Jadilah bahasa lisan campur bahasa tulisan diselingi bahasa Tarzan bila menghadapi masalah di China. Sewaktu ada kesempatan membeli barang souvenir di kota Guilin, sebagai contoh, aku sempat tawar menawar sebuah barang dengan menuliskan angka di sebuah kertas untuk menawar sebuah barang. Dalam satuan Yuan tentu saja. Saat itu di China 1 US$ dihargai 8,5 Yuan. Ini lebih tinggi dari harga kurs resmi.
Kalau soal harga barang mungkin relatif masih mudah. Pedagang China juga tahu sedikit bahasa Inggris soal kata-kata cheap (murah) atau expensive (mahal). Kalau dia tidak setuju, dia tinggal menggeleng-gelengkan kepala atau melambaikan tangan sembari berucap ”no money, no money”. Kitapun harus bersabar dalam menawar, karena bisa membuahkan hasil dalam mendapatkan harga yang sangat murah. Bayangkan, satu batu giok yang pada mulanya dijual seharga 450 Yuan (sekitar Rp 475 ribu), akhirnya bisa didapatkan dengan harga tak lebih dari 75 Yuan (sekitar Rp 80 ribu).
Yang tak kalah menggelikannya berkaitan dengan soal makanan. Suatu malam, para wartawan yang baru pulang dari meliput di Nanning kelaparan. Karena memang jadwal kegiatan Presiden selama kunjungan kerja ke China itu ketat sekali. Kalau sekedar pesan makanan biasa mungkin tak jadi soal, namun menentukan apakah suatu makanan halal atau haram jelas persoalan besar bagi mereka yang beragama Islam.
Saat itu sudah jam 11 malam waktu setempat. Restoran di hotel sudah tutup. Mau keluar mencari restoran yang masih buka juga tidak berani, karena sopir taksi di Nanning tak bisa dipastikan apakah bisa berbahasa Inggris atau tidak. Lima wartawan yang perutnya keroncongan memberanikan diri menelpon hotel minta pelayanan kamar. Dengan sedikit kesulitan komunikasi, datanglah seorang pelayan siap mencatat pesanan makanan.

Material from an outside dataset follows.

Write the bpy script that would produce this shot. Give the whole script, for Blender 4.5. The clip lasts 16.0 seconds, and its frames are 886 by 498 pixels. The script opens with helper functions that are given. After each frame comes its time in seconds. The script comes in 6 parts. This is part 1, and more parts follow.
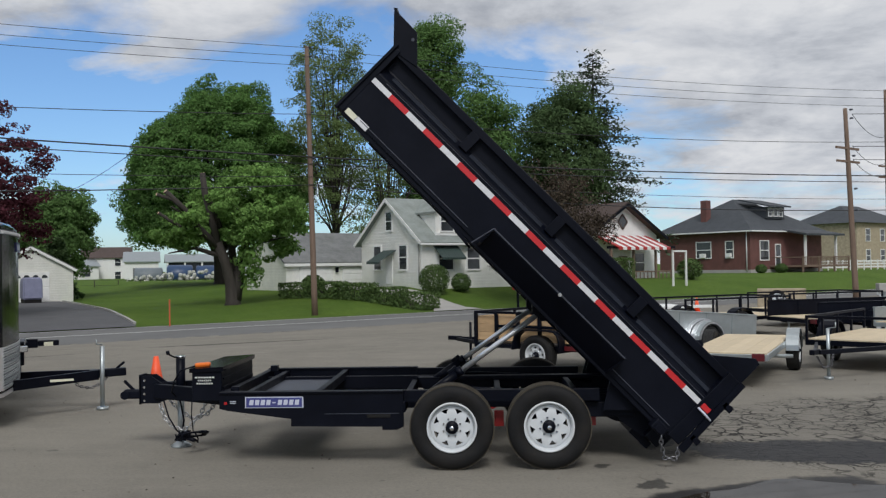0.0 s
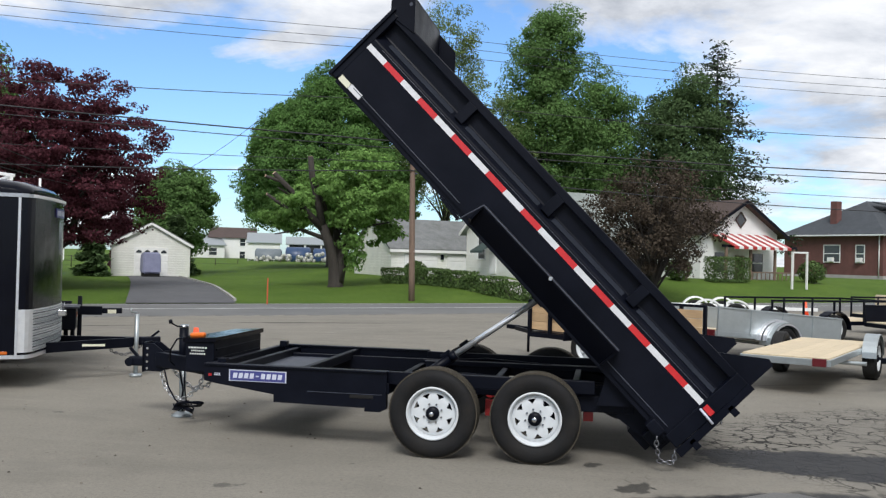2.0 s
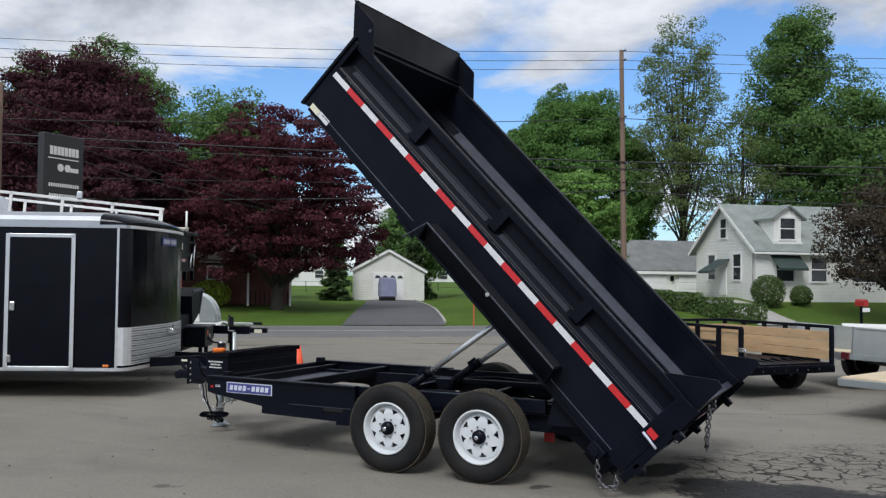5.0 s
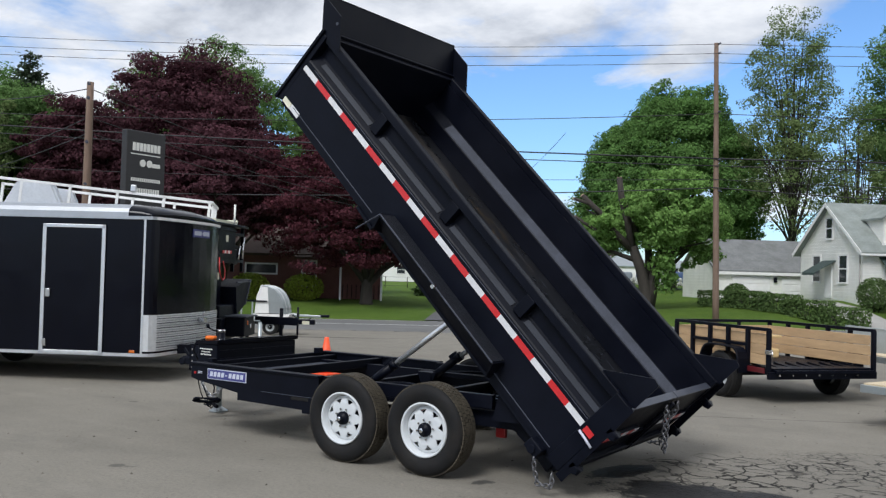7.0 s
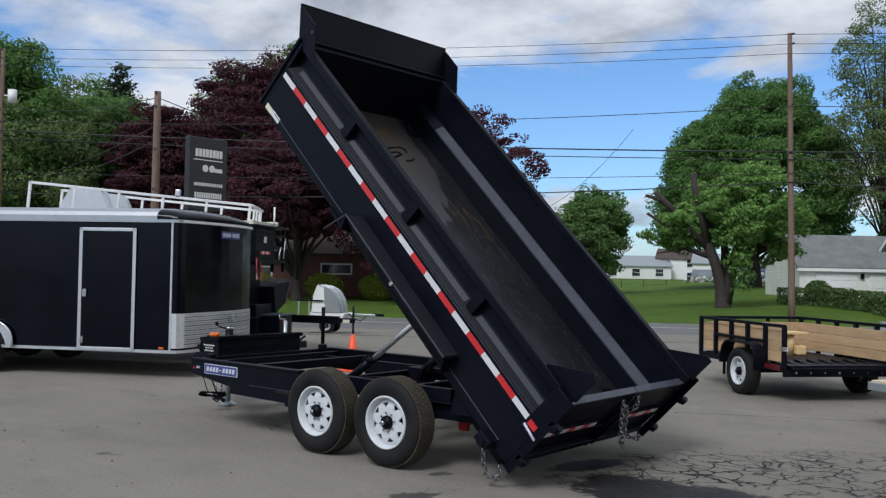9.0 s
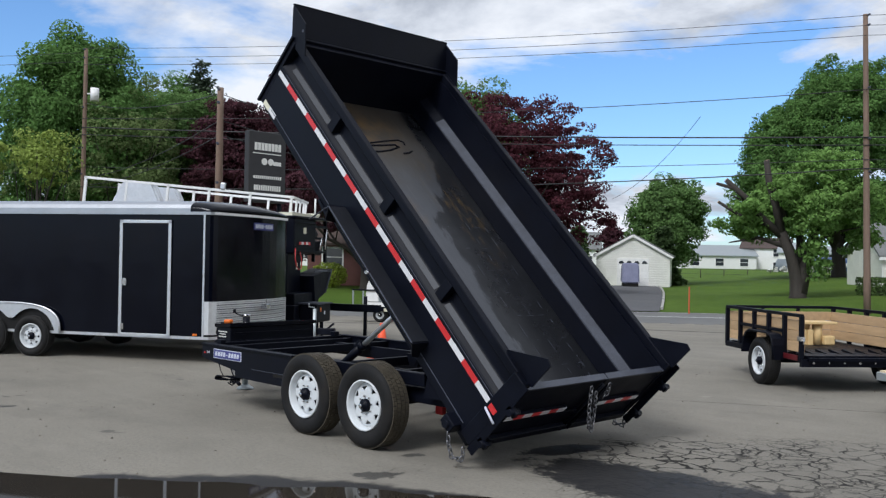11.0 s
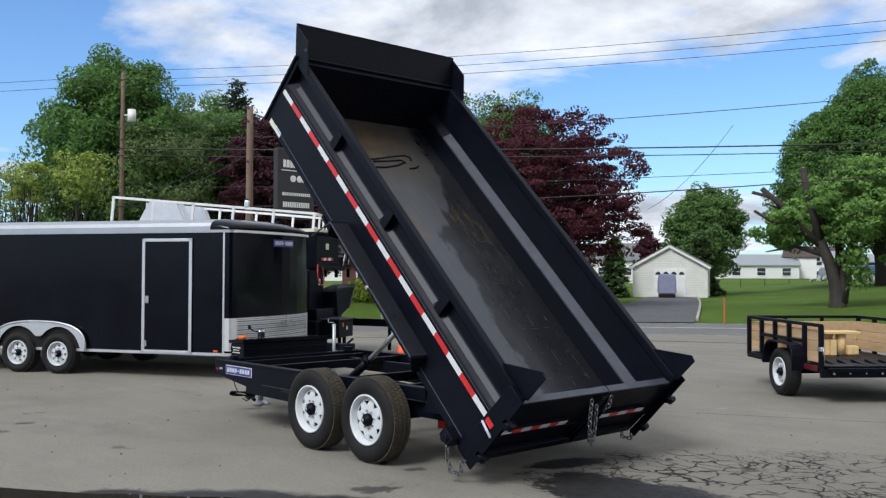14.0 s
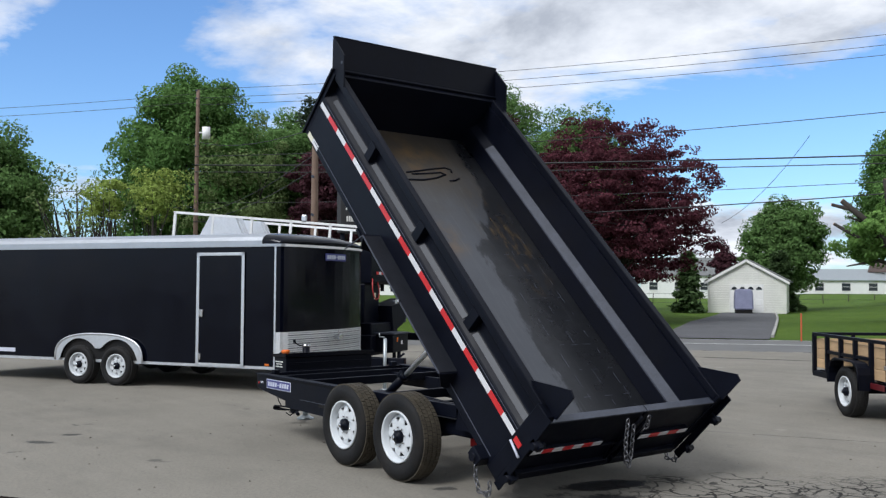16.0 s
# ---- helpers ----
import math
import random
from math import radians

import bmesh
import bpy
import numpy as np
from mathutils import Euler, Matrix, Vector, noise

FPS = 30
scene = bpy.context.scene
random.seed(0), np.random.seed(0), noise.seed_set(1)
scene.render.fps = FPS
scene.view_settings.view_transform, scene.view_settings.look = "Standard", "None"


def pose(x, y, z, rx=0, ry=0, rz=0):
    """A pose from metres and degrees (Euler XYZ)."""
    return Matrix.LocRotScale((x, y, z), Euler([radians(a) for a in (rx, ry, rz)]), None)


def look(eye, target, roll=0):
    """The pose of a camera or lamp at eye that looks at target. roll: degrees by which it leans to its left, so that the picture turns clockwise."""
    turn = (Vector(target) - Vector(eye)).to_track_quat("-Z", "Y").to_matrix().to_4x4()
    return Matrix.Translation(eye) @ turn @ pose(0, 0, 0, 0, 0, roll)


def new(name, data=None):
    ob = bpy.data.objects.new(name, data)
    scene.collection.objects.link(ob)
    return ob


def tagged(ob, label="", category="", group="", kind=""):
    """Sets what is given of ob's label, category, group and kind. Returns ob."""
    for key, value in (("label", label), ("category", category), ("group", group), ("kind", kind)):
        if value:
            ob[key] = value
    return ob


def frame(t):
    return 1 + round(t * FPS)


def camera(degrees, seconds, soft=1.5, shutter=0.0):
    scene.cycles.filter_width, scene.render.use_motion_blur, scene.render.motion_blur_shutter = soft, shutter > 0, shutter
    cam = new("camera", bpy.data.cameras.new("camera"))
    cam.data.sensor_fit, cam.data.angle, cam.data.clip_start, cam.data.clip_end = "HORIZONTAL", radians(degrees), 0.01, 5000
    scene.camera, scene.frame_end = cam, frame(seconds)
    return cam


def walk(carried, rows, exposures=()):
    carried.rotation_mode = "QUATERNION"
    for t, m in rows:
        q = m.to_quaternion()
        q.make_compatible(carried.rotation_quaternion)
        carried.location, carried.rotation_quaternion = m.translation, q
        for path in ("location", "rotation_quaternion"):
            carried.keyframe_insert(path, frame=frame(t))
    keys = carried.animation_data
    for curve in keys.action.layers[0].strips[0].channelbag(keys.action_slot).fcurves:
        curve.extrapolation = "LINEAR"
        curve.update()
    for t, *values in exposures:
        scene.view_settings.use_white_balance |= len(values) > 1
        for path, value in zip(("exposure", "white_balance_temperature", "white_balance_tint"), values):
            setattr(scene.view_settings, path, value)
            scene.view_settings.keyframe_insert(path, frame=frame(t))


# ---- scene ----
cam = camera(51.5, 16.0, soft=1.3)
PATH = [
    (0, (0.285, -8.421, 1.858), (0.204, -6.423, 1.897), -0.9),
    (0.5, (0.384, -8.387, 1.848), (0.257, -6.392, 1.883), -1.2),
    (1, (0.717, -8.28, 1.827), (0.51, -6.291, 1.829), -0.9),
    (1.5, (1.025, -8.097, 1.768), (0.749, -6.116, 1.758), 0.1),
    (2, (1.432, -7.85, 1.741), (1.086, -5.88, 1.76), 1.5),
    (2.5, (1.915, -7.702, 1.725), (1.514, -5.742, 1.739), 2.2),
    (3, (2.382, -7.679, 1.715), (1.901, -5.737, 1.7), 2.3),
    (3.5, (2.869, -7.527, 1.705), (2.26, -5.622, 1.703), 1.7),
    (4, (3.322, -7.394, 1.708), (2.602, -5.529, 1.76), 1.2),
    (4.5, (3.71, -7.265, 1.738), (2.9, -5.437, 1.796), 0.8),
    (6.8, (5.117, -6.42, 1.728), (4.026, -4.745, 1.785), 1.6),
    (7, (5.237, -6.376, 1.717), (4.133, -4.709, 1.766), 1.6),
    (7.5, (5.511, -6.322, 1.734), (4.356, -4.69, 1.778), 1.2),
    (8, (5.766, -6.129, 1.716), (4.56, -4.535, 1.78), 0.5),
    (8.5, (6.019, -6.005, 1.722), (4.782, -4.434, 1.781), 0.7),
    (11, (7.171, -5.457, 1.732), (5.772, -4.028, 1.751), 1.0),
    (11.5, (7.324, -5.318, 1.738), (5.874, -3.941, 1.771), 0.6),
    (12, (7.434, -5.114, 1.722), (5.941, -3.783, 1.733), 0.9),
    (12.5, (7.473, -5.11, 1.728), (5.967, -3.794, 1.731), 0.4),
    (13, (7.478, -5.157, 1.738), (5.982, -3.831, 1.762), -0.1),
    (13.5, (7.464, -5.204, 1.741), (5.989, -3.855, 1.781), -0.0),
    (14, (7.448, -5.224, 1.74), (5.989, -3.857, 1.788), 0.2),
    (14.5, (7.44, -5.236, 1.74), (5.987, -3.863, 1.794), 0.3),
    (15, (7.437, -5.22, 1.739), (5.975, -3.857, 1.795), 0.1),
    (15.5, (7.473, -5.088, 1.732), (5.964, -3.778, 1.799), 0.2),
    (16, (7.556, -4.809, 1.736), (5.991, -3.566, 1.815), 0.3),
]
walk(cam, [(t, look(eye, target, roll)) for t, eye, target, roll in PATH], exposures=[(t, e, k, 10) for t, e, k in ((0, -0.48, 6320), (0.5, -0.48, 6290), (1, -0.43, 6290), (1.5, 0.05, 6300), (2.5, -0.02, 6320), (3, -0.02, 6300), (3.5, -0.15, 6250), (4, -0.52, 6050), (4.5, -0.3, 6120), (7, -0.08, 6150), (7.5, 0.08, 6150), (8, -0.22, 6050), (8.5, -0.4, 5950), (11, -0.1, 6050), (11.5, -0.04, 6080), (12, 0.58, 6050), (12.5, 0.98, 6100), (13, 0.6, 6160), (13.5, 0.3, 6100), (14, -0.02, 6110), (14.5, -0.24, 6090), (15, -0.08, 6090), (16, -0.02, 6070))])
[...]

Komunikasi dilakukan dengan menunjuk gambar menu yang tersedia. Tidak ada bahasa Inggrisnya, hanya huruf kanji. Pedomannya cuma gambar sembari menebak-nebak apakah makanan yang dipesan itu bubur ayam atau bukan. Pelayan tersebut mencatat pesanan, dan menghilang dengan cepat. ”Eh, tadi itu benar bubur ayam atau gimana,” celetuk salah satu wartawan. Rekannya angkat bahu.
Tak lama kemudian datanglah sang pelayan dengan semangkok besar ”bubur ayam”. Tampak menggoda selera. Untuk meyakinkan diri, para pemesan itu bertanya pada si pelayan apakah hidangan tersebut mengandung makanan haram atau tidak. Celaka tiga belas, ternyata si pelayan tak faham sama sekali bahasa Inggris. Akhirnya salah satu wartawan menggambar hewan dimaksud dengan susah payah.
Entah gambarnya jelek sekali atau bagaimana, si pelayan tak faham juga. Perdebatan berlangsung lama, sementara perut lapar makin tak tertahankan. Kesal dengan keadaan, salah satu wartawan akhirnya memperagakan hewan dimaksud, barulah si pelayan mengerti. Dan ternyata benar, makanan tersebut terindikasi haram. Akhirnya ”bubur ayam palsu” itu ditarik dari peredaran, dikembalikan ke dapur. Para wartawan akhirnya pergi ke lobby hotel. Beruntung disana mereka bisa menemukan Popmie rebus. Jadilah dini hari saat itu menu tersebut yang bisa mereka santap. ”Wah, jauh-jauh ke China cuma makan popmie,” gerutu salah satu wartawan. (iwan samariansyah).